Bug#495325: ekiga: too restrictive listening policy

Bas Wijnen wijnen at debian.org
Sat Aug 16 08:55:39 UTC 2008


Package: ekiga
Version: 2.0.12-1+nmu1
Tags: upstream

Ekiga goes through some trouble to find out what the "real" network
interface is (as opposed to the loopback, in particular), and starts
listening only on that.  I don't see any advantage of this, but it does
have several drawbacks (compared to listening on all interfaces):

- If ekiga is started when no network is available, it complains about
  being unable to listen for incoming connections.  This is not as
  unusual as it might seem: I start ekiga when my laptop boots.  I would
  prefer ekiga to be silent and start working when I connect my network.
  Being silent can be a commanline option or preferences setting as far
  as I'm concerned; automatically starting to work is very painful to
  implement when keeping the current scheme, but works automatically
  when listening on 0.0.0.0.

- I tried using Ekiga over some ppp interfaces (connecting two subnets).
  I needed to add a route to the public address of the machine to go
  through the tunnel, because I couldn't reach ekiga at the address of
  the ppp interface.  And even then it only worked because the computer
  was masqueraded: if I would have needed to add the real public
  address, it would have destroyed the tunnel (because it would be
  unable to reach the host over the non-tunneled network then).

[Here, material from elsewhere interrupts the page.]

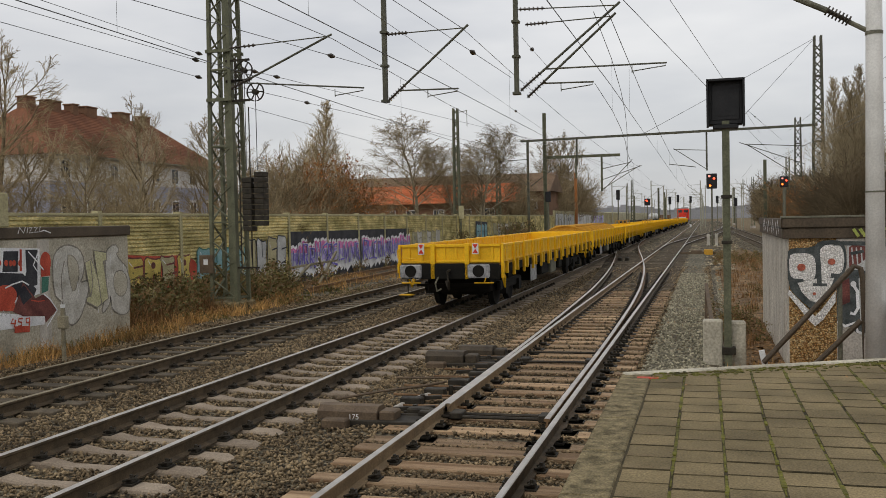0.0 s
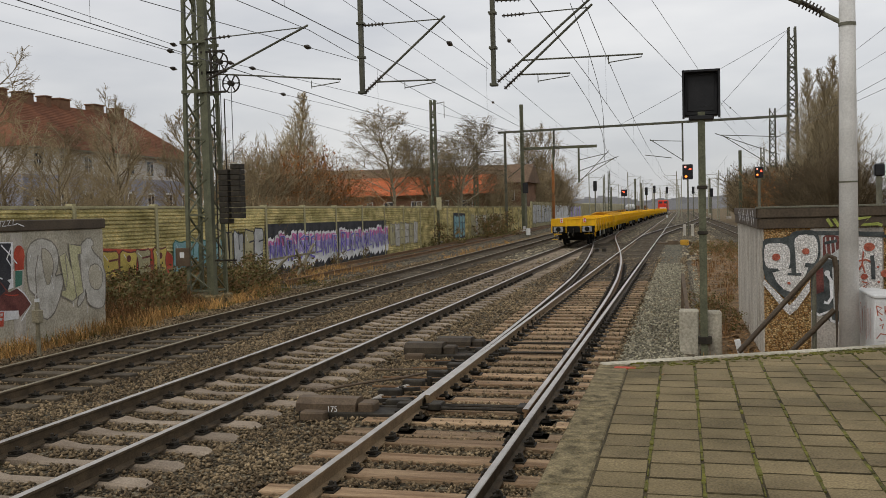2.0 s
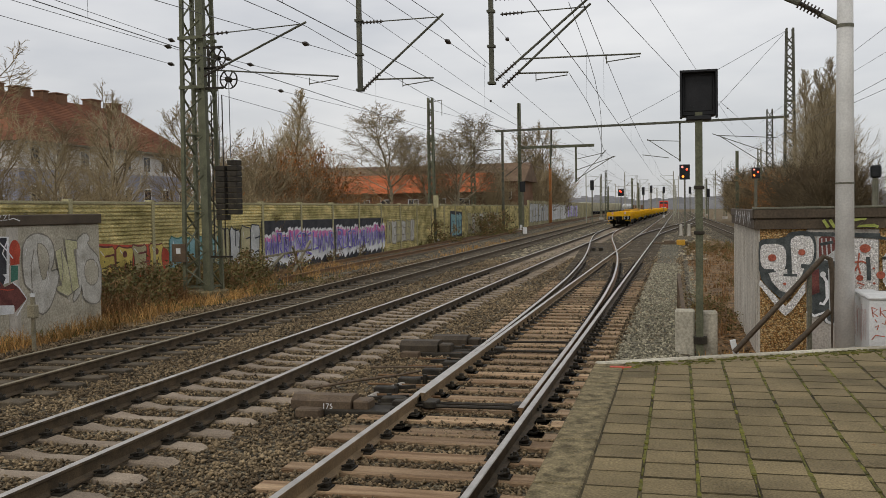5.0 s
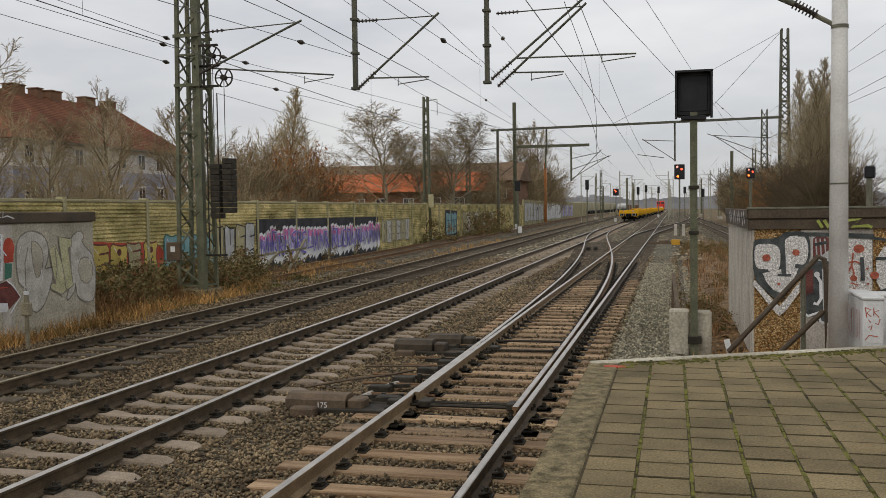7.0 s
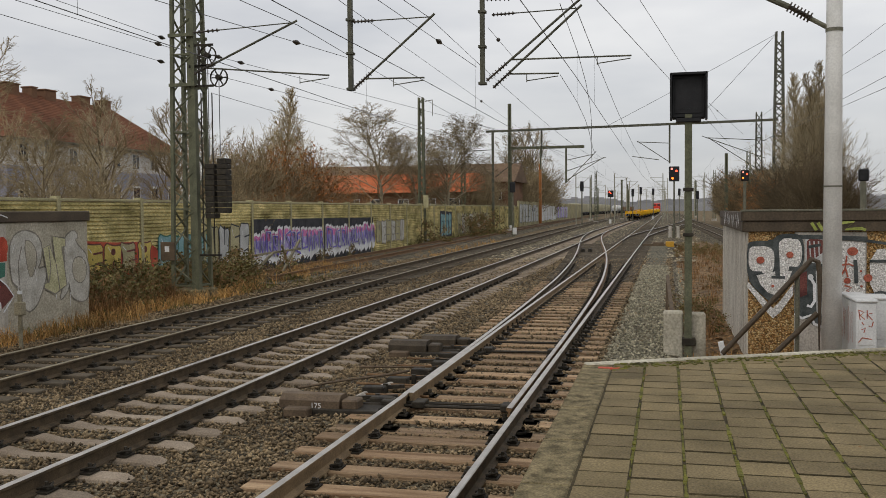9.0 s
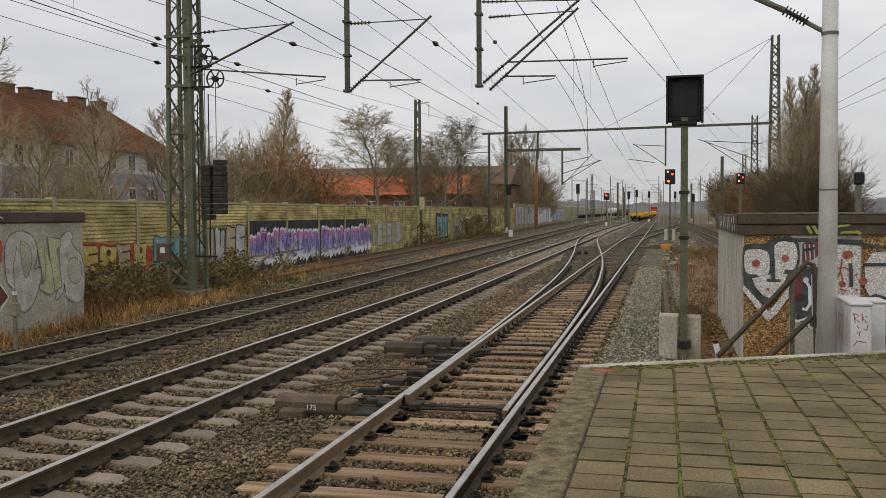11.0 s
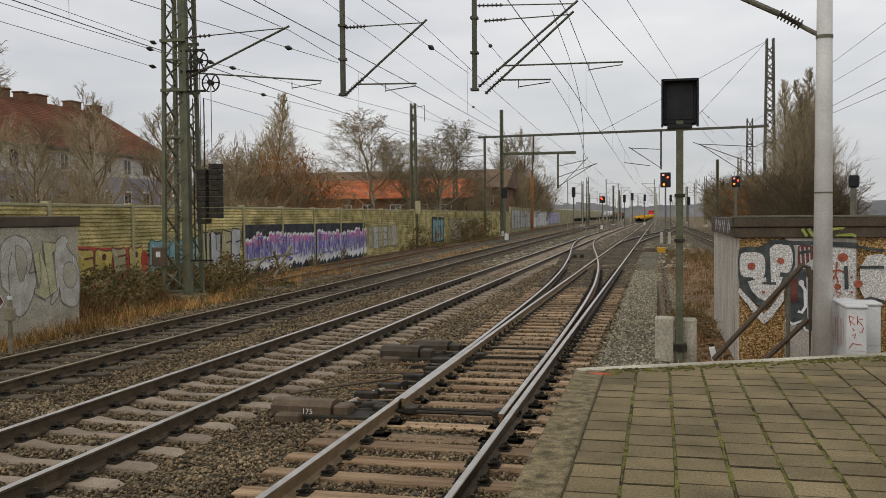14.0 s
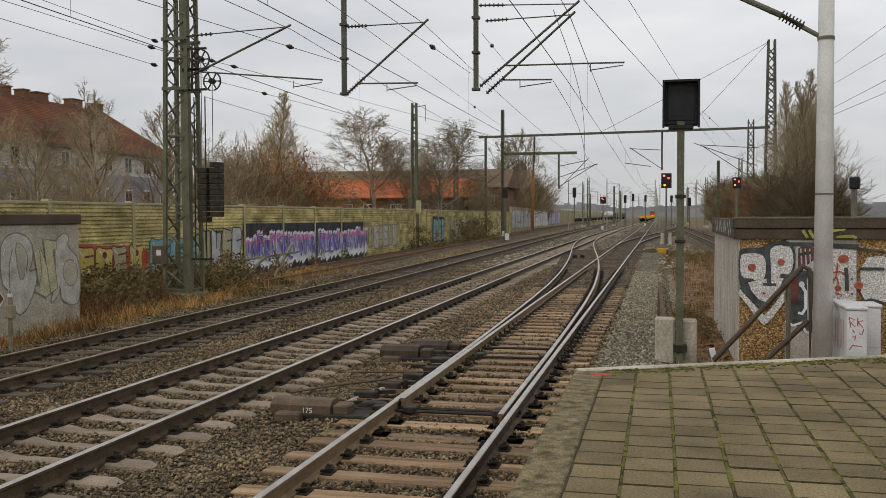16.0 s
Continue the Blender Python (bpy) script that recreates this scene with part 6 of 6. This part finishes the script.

- For machines with more than one interface in general (the above is an
  example of that), you need to make sure to use the exact interface
  that ekiga expects, and not any of the others.  This leads to
  unexpected "unable to connect" errors.

- I think this may also be the source of several ways to set up a
  "one-way" connection: one side hears (and sees) the other, but there
  is no reply.  This may also be unrelated though.